• _TASK DESCRIPTION_:
Give every line back verbatim, dropping all images.

• _SOURCE EXCERPT_:
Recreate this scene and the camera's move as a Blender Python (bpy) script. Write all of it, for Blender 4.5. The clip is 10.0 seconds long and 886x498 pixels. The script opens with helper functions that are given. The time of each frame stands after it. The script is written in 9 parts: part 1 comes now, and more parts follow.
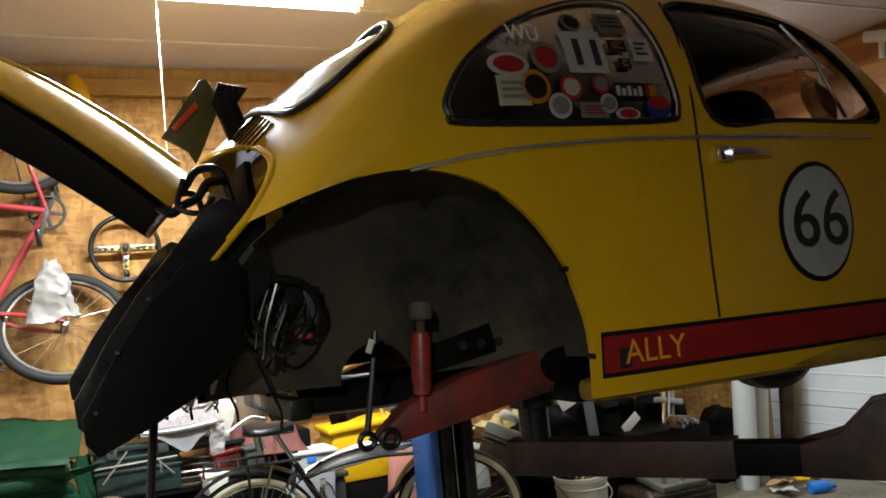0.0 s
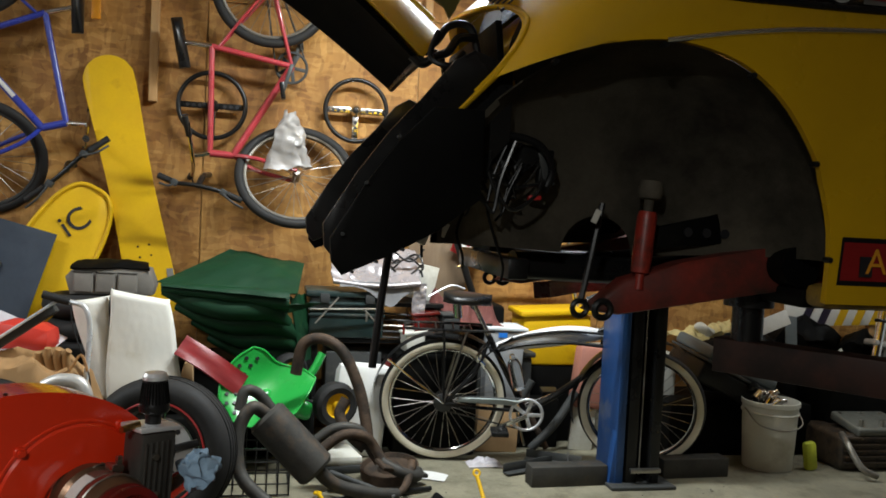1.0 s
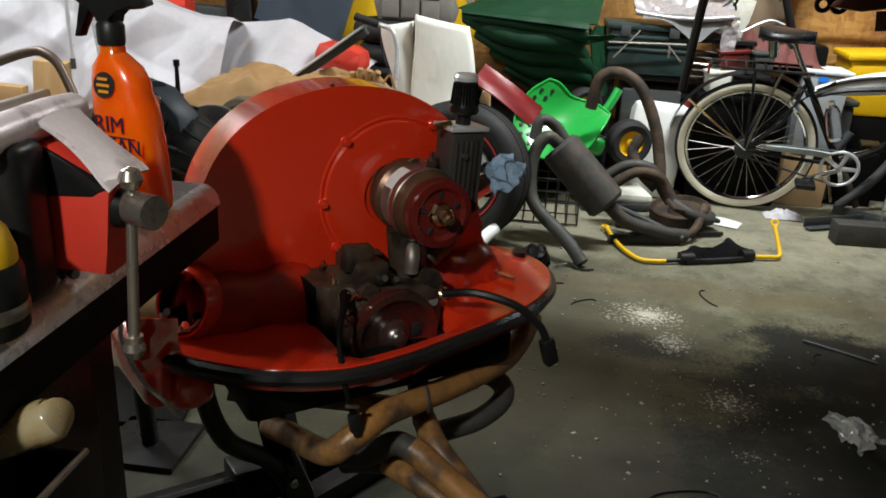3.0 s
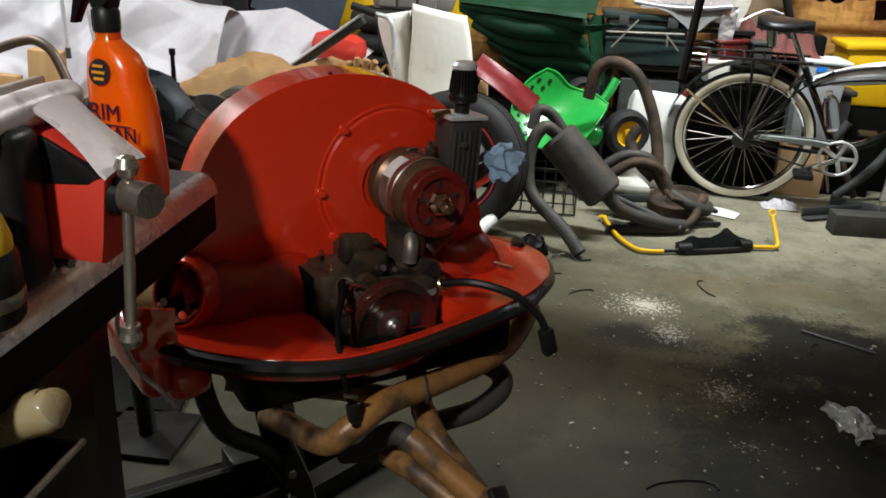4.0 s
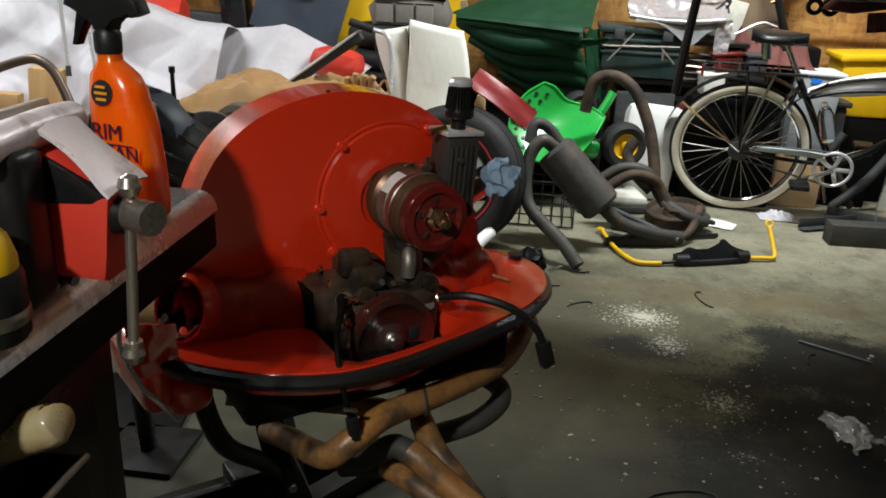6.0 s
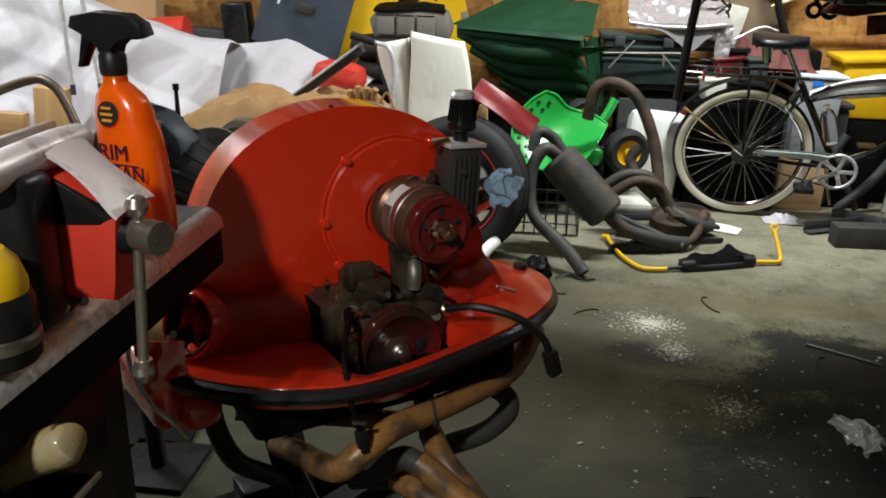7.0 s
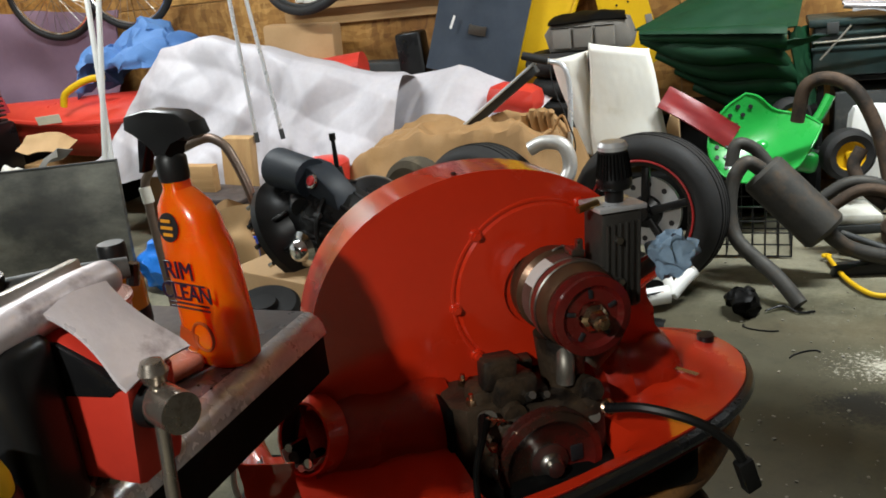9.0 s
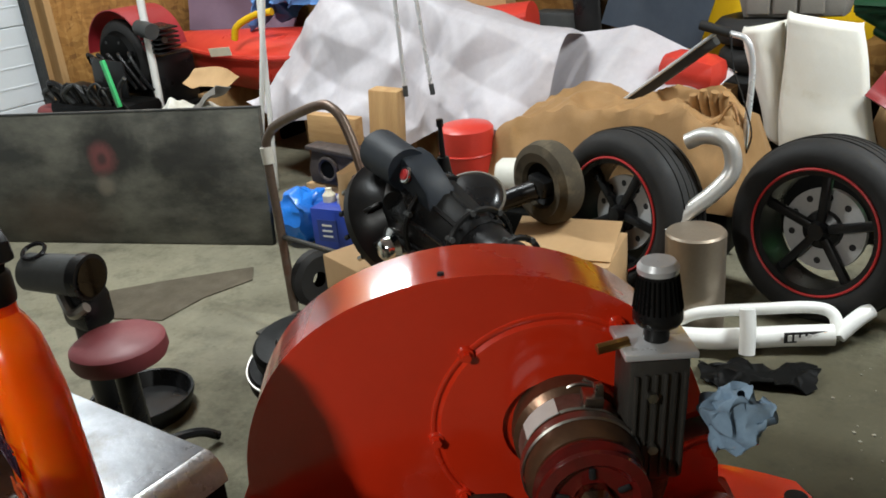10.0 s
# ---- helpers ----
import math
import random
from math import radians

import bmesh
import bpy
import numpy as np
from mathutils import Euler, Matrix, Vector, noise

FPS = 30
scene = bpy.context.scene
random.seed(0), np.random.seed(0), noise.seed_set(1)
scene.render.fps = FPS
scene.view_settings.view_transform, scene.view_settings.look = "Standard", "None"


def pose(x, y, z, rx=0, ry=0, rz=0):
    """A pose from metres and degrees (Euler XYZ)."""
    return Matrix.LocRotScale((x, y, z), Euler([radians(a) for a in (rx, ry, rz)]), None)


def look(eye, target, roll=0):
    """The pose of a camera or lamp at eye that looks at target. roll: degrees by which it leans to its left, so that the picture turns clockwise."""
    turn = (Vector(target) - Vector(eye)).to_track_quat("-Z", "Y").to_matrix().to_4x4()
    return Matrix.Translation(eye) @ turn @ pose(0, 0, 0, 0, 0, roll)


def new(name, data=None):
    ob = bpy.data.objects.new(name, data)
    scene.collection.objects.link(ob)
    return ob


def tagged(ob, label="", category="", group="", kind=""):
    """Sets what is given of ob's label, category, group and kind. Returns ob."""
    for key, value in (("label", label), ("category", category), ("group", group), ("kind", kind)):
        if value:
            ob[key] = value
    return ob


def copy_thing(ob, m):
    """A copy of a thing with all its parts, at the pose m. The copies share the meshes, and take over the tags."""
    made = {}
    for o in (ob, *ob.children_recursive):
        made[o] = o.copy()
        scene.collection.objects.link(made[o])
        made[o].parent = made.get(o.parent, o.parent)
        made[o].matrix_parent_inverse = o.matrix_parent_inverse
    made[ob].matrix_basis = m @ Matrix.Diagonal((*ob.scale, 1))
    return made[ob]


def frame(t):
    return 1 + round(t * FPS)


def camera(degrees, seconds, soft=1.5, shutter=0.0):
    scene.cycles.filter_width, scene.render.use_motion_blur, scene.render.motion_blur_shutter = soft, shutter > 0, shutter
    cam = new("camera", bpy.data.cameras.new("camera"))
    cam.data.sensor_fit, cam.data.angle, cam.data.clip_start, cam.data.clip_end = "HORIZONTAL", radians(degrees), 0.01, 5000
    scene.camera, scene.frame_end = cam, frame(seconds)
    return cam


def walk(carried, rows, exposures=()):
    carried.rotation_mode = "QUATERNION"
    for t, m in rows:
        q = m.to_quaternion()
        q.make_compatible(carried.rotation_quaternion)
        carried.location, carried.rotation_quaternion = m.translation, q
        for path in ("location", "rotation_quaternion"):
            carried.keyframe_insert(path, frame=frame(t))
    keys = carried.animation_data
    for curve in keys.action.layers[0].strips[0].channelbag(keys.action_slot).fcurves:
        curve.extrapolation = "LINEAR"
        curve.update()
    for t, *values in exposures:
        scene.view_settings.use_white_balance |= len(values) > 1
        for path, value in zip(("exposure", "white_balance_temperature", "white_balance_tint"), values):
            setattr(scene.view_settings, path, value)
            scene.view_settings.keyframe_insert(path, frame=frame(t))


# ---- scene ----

• _TASK SOLUTION_:
Recreate this scene and the camera's move as a Blender Python (bpy) script. Write all of it, for Blender 4.5. The clip is 10.0 seconds long and 886x498 pixels. The script opens with helper functions that are given. The time of each frame stands after it. The script is written in 9 parts: part 1 comes now, and more parts follow.
0.0 s
1.0 s
3.0 s
4.0 s
6.0 s
7.0 s
9.0 s
10.0 s
# ---- helpers ----
import math
import random
from math import radians

import bmesh
import bpy
import numpy as np
from mathutils import Euler, Matrix, Vector, noise

FPS = 30
scene = bpy.context.scene
random.seed(0), np.random.seed(0), noise.seed_set(1)
scene.render.fps = FPS
scene.view_settings.view_transform, scene.view_settings.look = "Standard", "None"


def pose(x, y, z, rx=0, ry=0, rz=0):
    """A pose from metres and degrees (Euler XYZ)."""
    return Matrix.LocRotScale((x, y, z), Euler([radians(a) for a in (rx, ry, rz)]), None)


def look(eye, target, roll=0):
    """The pose of a camera or lamp at eye that looks at target. roll: degrees by which it leans to its left, so that the picture turns clockwise."""
    turn = (Vector(target) - Vector(eye)).to_track_quat("-Z", "Y").to_matrix().to_4x4()
    return Matrix.Translation(eye) @ turn @ pose(0, 0, 0, 0, 0, roll)


def new(name, data=None):
    ob = bpy.data.objects.new(name, data)
    scene.collection.objects.link(ob)
    return ob


def tagged(ob, label="", category="", group="", kind=""):
    """Sets what is given of ob's label, category, group and kind. Returns ob."""
    for key, value in (("label", label), ("category", category), ("group", group), ("kind", kind)):
        if value:
            ob[key] = value
    return ob


def copy_thing(ob, m):
    """A copy of a thing with all its parts, at the pose m. The copies share the meshes, and take over the tags."""
    made = {}
    for o in (ob, *ob.children_recursive):
        made[o] = o.copy()
        scene.collection.objects.link(made[o])
        made[o].parent = made.get(o.parent, o.parent)
        made[o].matrix_parent_inverse = o.matrix_parent_inverse
    made[ob].matrix_basis = m @ Matrix.Diagonal((*ob.scale, 1))
    return made[ob]


def frame(t):
    return 1 + round(t * FPS)


def camera(degrees, seconds, soft=1.5, shutter=0.0):
    scene.cycles.filter_width, scene.render.use_motion_blur, scene.render.motion_blur_shutter = soft, shutter > 0, shutter
    cam = new("camera", bpy.data.cameras.new("camera"))
    cam.data.sensor_fit, cam.data.angle, cam.data.clip_start, cam.data.clip_end = "HORIZONTAL", radians(degrees), 0.01, 5000
    scene.camera, scene.frame_end = cam, frame(seconds)
    return cam


def walk(carried, rows, exposures=()):
    carried.rotation_mode = "QUATERNION"
    for t, m in rows:
        q = m.to_quaternion()
        q.make_compatible(carried.rotation_quaternion)
        carried.location, carried.rotation_quaternion = m.translation, q
        for path in ("location", "rotation_quaternion"):
            carried.keyframe_insert(path, frame=frame(t))
    keys = carried.animation_data
    for curve in keys.action.layers[0].strips[0].channelbag(keys.action_slot).fcurves:
        curve.extrapolation = "LINEAR"
        curve.update()
    for t, *values in exposures:
        scene.view_settings.use_white_balance |= len(values) > 1
        for path, value in zip(("exposure", "white_balance_temperature", "white_balance_tint"), values):
            setattr(scene.view_settings, path, value)
            scene.view_settings.keyframe_insert(path, frame=frame(t))


# ---- scene ----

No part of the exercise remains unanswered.